Serão eleitos 538 delegados com razão proporcional aos eleitores registrados; número que também indica a quantidade de senadores e deputados que cada estado possui no Congresso. Quem nomeia os delegados são os próprios partidos nas chamadas convenções de julho. Nestes eventos, além de tal seleção, é declarado oficialmente o candidato de cada partido que vai disputar a presidência. "As prévias são expressas nas convenções dos partidos. São grandes festas para anunciar os vencedores".

A partir daqui começa a reta final do pleito, com a disputa voto a voto entre os candidatos determinados por cada partido.
Colégio eleitoral e eleições indiretas

Para chegar até o colégio eleitoral e definir a figura do delegado, funciona da seguinte forma: os cidadãos votam nas prévias para escolher entre candidatos do mesmo partido.
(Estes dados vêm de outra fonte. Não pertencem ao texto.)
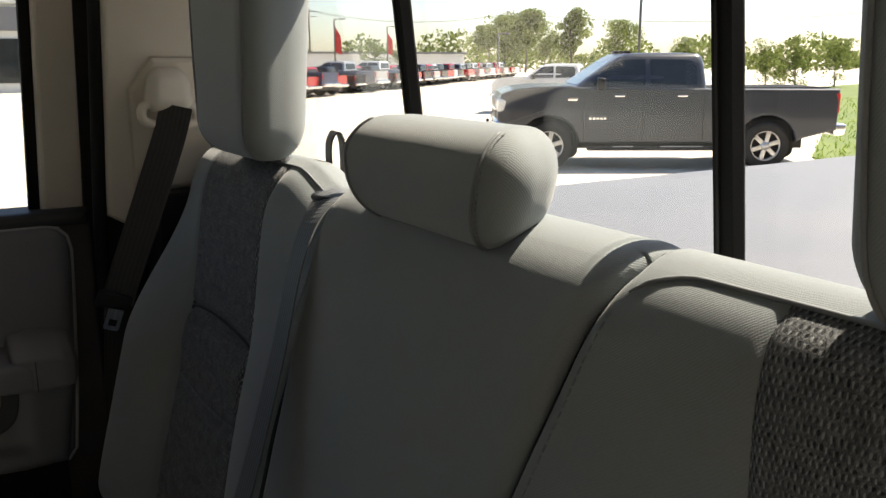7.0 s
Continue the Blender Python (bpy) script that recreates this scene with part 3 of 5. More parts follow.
def backrest(thing, y0, y1, ins, outer, level):
    """One section of the bench's back. ins: the knit insert's edges or None; outer: -1 or 1, the side of its raised bolster, 0 for none."""
    mt = under(thing)
    main = [thing]

    def swell(y, z):
        """The plain middle section swells out above the cushion."""
        t = min(1.0, max(0.0, (y - y0) / (y1 - y0)))
        return 0.034 * math.sin(math.pi * t ** 0.75) * dip(z - 0.97, 0.13)

    def bulge(y, z):
        if outer == 0 or ins is None:
            return 0.004 * math.sin(math.pi * (y - y0) / (y1 - y0)) + swell(y, z)
        d = (ins[0] - y) if outer < 0 else (y - ins[1])
        wide = (ins[0] - y0) if outer < 0 else (y1 - ins[1])
        sunk = -0.020
        if d > 0:
            t = min(1.0, d / (wide * 0.66))
            return sunk + 0.066 * math.sin(math.pi / 2 * t)
        e = (y - ins[1]) if outer < 0 else (ins[0] - y)
        if e > 0:
            t = min(1.0, e / 0.075)
            return sunk + (0.034 if outer < 0 else 0.022) * math.sin(math.pi / 2 * t)
        t = (y - ins[0]) / (ins[1] - ins[0])
        return sunk + 0.006 * math.sin(math.pi * t)

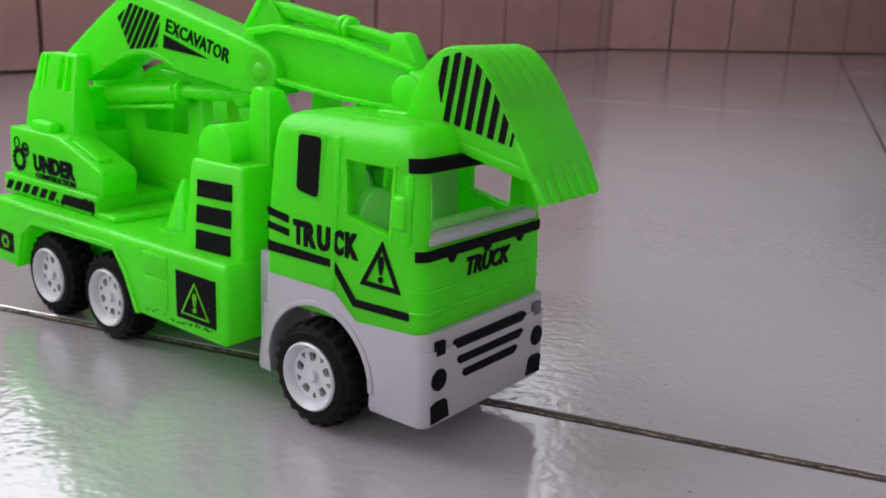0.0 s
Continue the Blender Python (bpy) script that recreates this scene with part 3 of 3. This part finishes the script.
part("visor_strip", soften(hug(7.78, 8.14, 2.89, 12, 16.94, 0.5, 16.5, 0.3), 0.06, 2), INK, cab, "black sun visor strip")
part("windscreen_strip", hug(5.5, 5.78, 2.9, 12, 17.06, 0.4, 16.75, 0.2), INK, cab, "black windscreen surround strip")
for y in (-1.6, 0.0, 1.6):
    part("wiper", prism_x([(y - 0.18, 5.5), (y + 0.18, 5.5), (y + 0.06, 5.33), (y - 0.06, 5.33)], 16.95, 17.06), INK, cab)
for z, k in ((4.62, 0.0), (4.05, 0.02)):
    part("moulding", hug(z, z + 0.1, 2.9, 12, 17.08 + k, 0.4, 14.9, 0.2), GREEN, cab)
for r in range(3):
    for c in range(8):
        y = -2.1 + 0.6 * c
        part("grille_stud", box(16.98, 17.1, y - 0.12, y + 0.12, 3.68 + 0.3 * r, 3.74 + 0.3 * r, 0.02, 1), GREEN, cab)
fm = Matrix.Translation((17.0, -0.93, 4.8)) @ Matrix(((0, 0, 1, 0), (1, 0, 0, 0), (0, 1, 0, 0), (0, 0, 0, 1)))
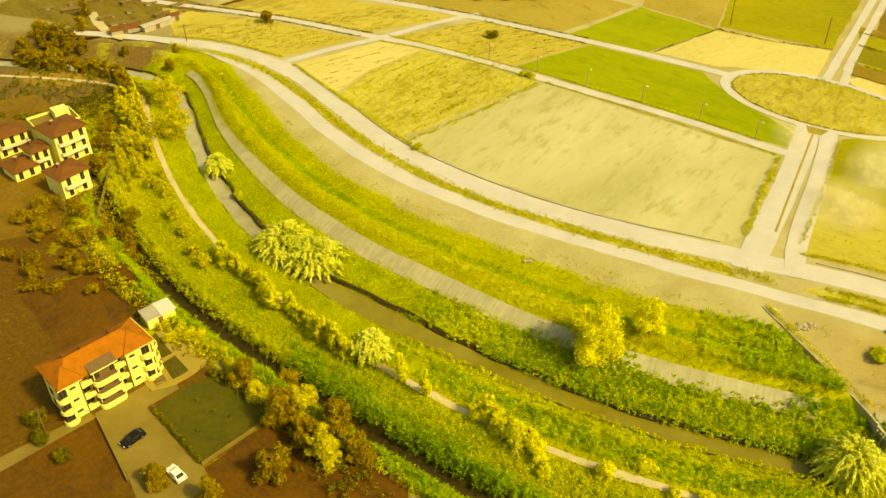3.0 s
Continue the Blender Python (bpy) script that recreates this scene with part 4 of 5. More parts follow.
edge_tufts("field_borders", "low dark weeds along field and road borders", LEAF_TREE, [
    ([tuple(p) for p in oval(25.7, 14.7)] + [tuple(oval(25.7, 14.7)[0])], 0.2, 5, 0.35, 0.36),
    ([(120.7, 252.6), (150.0, 227.6), (178.0, 203.5)], 0.2, 4, 0.4, 0.4),
    ([(116.6, 244.5), (144.0, 220.0), (172.0, 194.5)], 0.2, 4, 0.4, 0.4),
    ([(127.1, 266.6), (160.0, 239.6), (196.0, 210.0)], 0.3, 5, 0.5, 0.42),
    ([(131.6, 277.4), (168.0, 248.0), (206.0, 217.0)], 0.2, 4, 0.4, 0.4),
    ([(60.0, 260.4), (72.0, 269.5), (86.0, 280.4)], 0.15, 4, 0.4, 0.38),
    ([(84.0, 279.6), (100.0, 270.0), (118.0, 262.8)], 0.2, 5, 0.5, 0.4),
    ([(-33.0, 274.4), (-55.0, 284.4), (-72.0, 291.2), (-100.0, 300.4)], 0.25, 6, 0.45, 0.4),
    ([(-37.0, 271.4), (-56.0, 280.2), (-71.0, 286.6), (-110.0, 299.0)], 0.2, 5, 0.4, 0.4),
    ([(40.0, 271.0), (20.0, 281.6), (1.0, 292.0), (-28.0, 305.6)], 0.2, 5, 0.45, 0.4),
    ([(38.6, 266.8), (20.0, 277.0), (5.0, 285.6)], 0.15, 5, 0.4, 0.4),
    ([(133.4, 214.0), (146.0, 208.0), (166.0, 198.6)], 0.2, 5, 0.45, 0.4),
    ([(136.6, 159.4), (142.6, 148.4), (147.2, 133.2), (152.4, 117.4)], 0.12, 5, 0.3, 0.34),
    ([(121.4, 150.4), (124.0, 160.0), (127.4, 170.0)], 0.12, 4, 0.4, 0.36),
], 24)
field_tufts("island_scrub", "mottled golden scrub on the oval island", LEAF_GOLD, [
    ((66.0, 232.0), (48.0, -36.0), (22.0, 30.0), 3600, 0.5, 0.5),
], 26)

# hedgerow between the eastern meadows
rng = np.random.RandomState(31)
for i in range(16):
    u = (i + rng.uniform(-0.3, 0.3)) / 15
    x, y = np.interp(u, (0, 0.25, 0.55, 0.75, 1), (163.7, 162.7, 160.2, 158.7, 162.2)), np.interp(u, (0, 0.25, 0.55, 0.75, 1), (196.5, 188.5, 178.7, 173.1, 167.5))
    shrub(float(x), float(y), rng.uniform(0.6, 1.3), rng.uniform(1.0, 2.0), LEAF_GOLD, "small dry bush in a hedgerow between meadows", 900 + i, 160, 0.3, "meadow hedgerow")

# trees by the canal
willow(-41.2, 154.6, 9.0, 15.0, "large silvery willow spreading over the canal", 1, 170)
willow(-33.4, 149.6, 7.2, 14.0, "low silvery willow merging with a larger one", 25, 140)
willow(-65.3, 189.6, 5.6, 7.6, "small round willow at the water's edge", 2, 110)
willow(65.2, 94.6, 9.0, 12.5, "large round willow with radiating fronds beside the weir", 3, 160)
willow(76.6, 81.0, 8.0, 10.5, "round willow with drooping fronds on the near bank", 4, 140)
willow(-17.8, 118.0, 6.8, 7.6, "pale bushy willow beside the sandy track", 5, 120)
broadleaf(82.6, 75.8, 7.2, 8.0, LEAF_GOLD, "bushy yellow-green tree beside a willow", 6, 3000)
broadleaf(25.6, 121.6, 12.5, 12.0, LEAF_YELLOW, "tall feathery yellow tree on the canal lining", 7, 7000, low=0.05, leaf=0.36)
broadleaf(36.0, 125.2, 8.0, 7.5, LEAF_YELLOW, "small yellow tree behind the canal lining", 8, 1800, low=0.05)
broadleaf(89.3, 97.0, 9.2, 10.5, LEAF_GOLD, "dense round yellow-green tree above the canal", 9, 4600, low=0.05, leaf=0.48)
broadleaf(-89.5, 225.0, 9.5, 12.0, LEAF_GOLD, "broad leafy tree on the near bank", 10, 2800, low=0.05)
broadleaf(-82.6, 206.5, 9.0, 12.5, LEAF_GOLD, "broad leafy tree by the narrow canal", 11, 2800, low=0.05)
shrub(-57.3, 177.0, 2.6, 3.6, LEAF_BANK, "pale green bush on the canal berm", 12)
k = 0
wood = np.random.RandomState(40)
for i in range(44):
    k += 1
    u = (i % 22 + wood.uniform(-0.4, 0.4)) / 21
    side = -1.6 - 6.5 * wood.uniform() ** 1.4 if i < 32 else -10.5 + wood.uniform(-0.8, 0.8)
    x = -97.0 + 22.0 * u
    y = float(np.interp(x, P_LINE[:, 0], P_LINE[:, 1]))
    h = float(np.interp(u, (0, 0.3, 0.7, 1), (6.0, 8.5, 7.0, 3.6))) * wood.uniform(0.65, 1.15) * (1.0 if i < 32 else 0.6)
    poplar(x + 0.85 * side, y + 0.4 * side, h, h * wood.uniform(0.3, 0.46), LEAF_GOLD, "yellowing poplar in a dense row along the track", 100 + k, 1500, 0.34, "poplar row")
for x, y, h, w in ((-99.6, 205.5, 7.0, 6.0), (-97.6, 196.5, 6.0, 5.4), (-95.5, 187.0, 5.0, 5.0)):
    k += 1
    broadleaf(x, y, h, w, LEAF_RUST, "dark round tree beside the village houses", 100 + k, 1700, low=0.08)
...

Nas convenções de julho, cada partido anuncia o vencedor, além dos delegados que representarão o partido nas eleições em novembro, no colégio eleitoral. Os delegados são eleitores diferenciados, que a partir da reunião do colégio eleitoral nomeiam formalmente o presidente. Uma vez reunidos no colégio eleitoral para as eleições definitivas em novembro, os delegados podem votar em qualquer candidato, porém o mais comum é que siga o partido que o indicou para tal posto.

Uma peculiaridade do sistema eleitoral norte-americano é caracterizada pela "cor" de cada estado. Democratas são azuis e republicanos vermelhos. O singular nesta etapa é que um estado majoritariamente vermelho (republicano), por exemplo, não manda os delegados democratas (azuis) para a reunião do colégio. "No colégio eleitoral existe a proporção de acordo com os habitantes de cada estado, mas lá estão apenas representantes do partido que venceu as eleições em cada estado", explica o professor.

Este tipo de eleições indiretas pode caracterizar um fato extraordinário e estranho aos habituados às eleições diretas, como os brasileiros. "A figura do colégio faz com que as vezes não haja uma coincidência entre os votos populares e o resultado final. Pode acontecer de quem o colégio eligir, não ter maioria absoluta dos votos populares", diz o professor.

Em 2000, por exemplo, na disputa entre o republicano George W. Bush e o democrata Al Gore, o representante vermelho foi eleito pelo colégio eleitoral, mesmo sem a maioria dos votos da população. Gore recebeu maior quantidade de votos diretos, porém os delegados no colégio eleitoral nomearam Bush. Isso é possível em eleições muito acirradas, onde os representantes delegados possuem maior expressão na formalidade da nomeação do presidente.

Cerca de 40 estados norte-americanos já possuem tradição de um partido específico. Califórnia, por exemplo, é um estado democrata, assim como Nova York e os estados do norte do país. Já o sul, com estados como Texas e Flórida possuem hegemonia republicana. Estes estados mandam delegados representando apenas os partidos majoritários, conforme foi visto. Ora, então como as eleições são disputadas se já existe uma ideia bem formada sobre o posicionamento de cada estado? A resposta está nos chamados "swing states".

"Os swing states são estados os estados intermediários, onde verdadeiramente se disputam as eleições, onde há um certo equilíbrio, onde não se sabe se ganhará o republicano ou o democrata", explica Vigevani. Estes estados são, geralmente, o foco da disputa final entre democratas e republicanos. São eles que pendem para uma cor ou outra.

Todo esse sistema possui tradição secular e diversos detalhes. Não existe uma organização nacional para as eleições, os estados decidem e, muitas vezes, o processo fica por conta dos próprios partidos. Tal modelo permite uma predominância estável da hegemonia bipolar republicanos/democratas. O surgimento de outro partido com tal força é praticamente impossível. "Existem inúmeros partidos, mas o sistema eleitoral potencializa, fortalece a bipolaridade. Romper a polarização é muito difícil, justamente pelas circunscrições eleitorais, elas canalizam a polarização entre duas grandes forças", conclui Vigevani.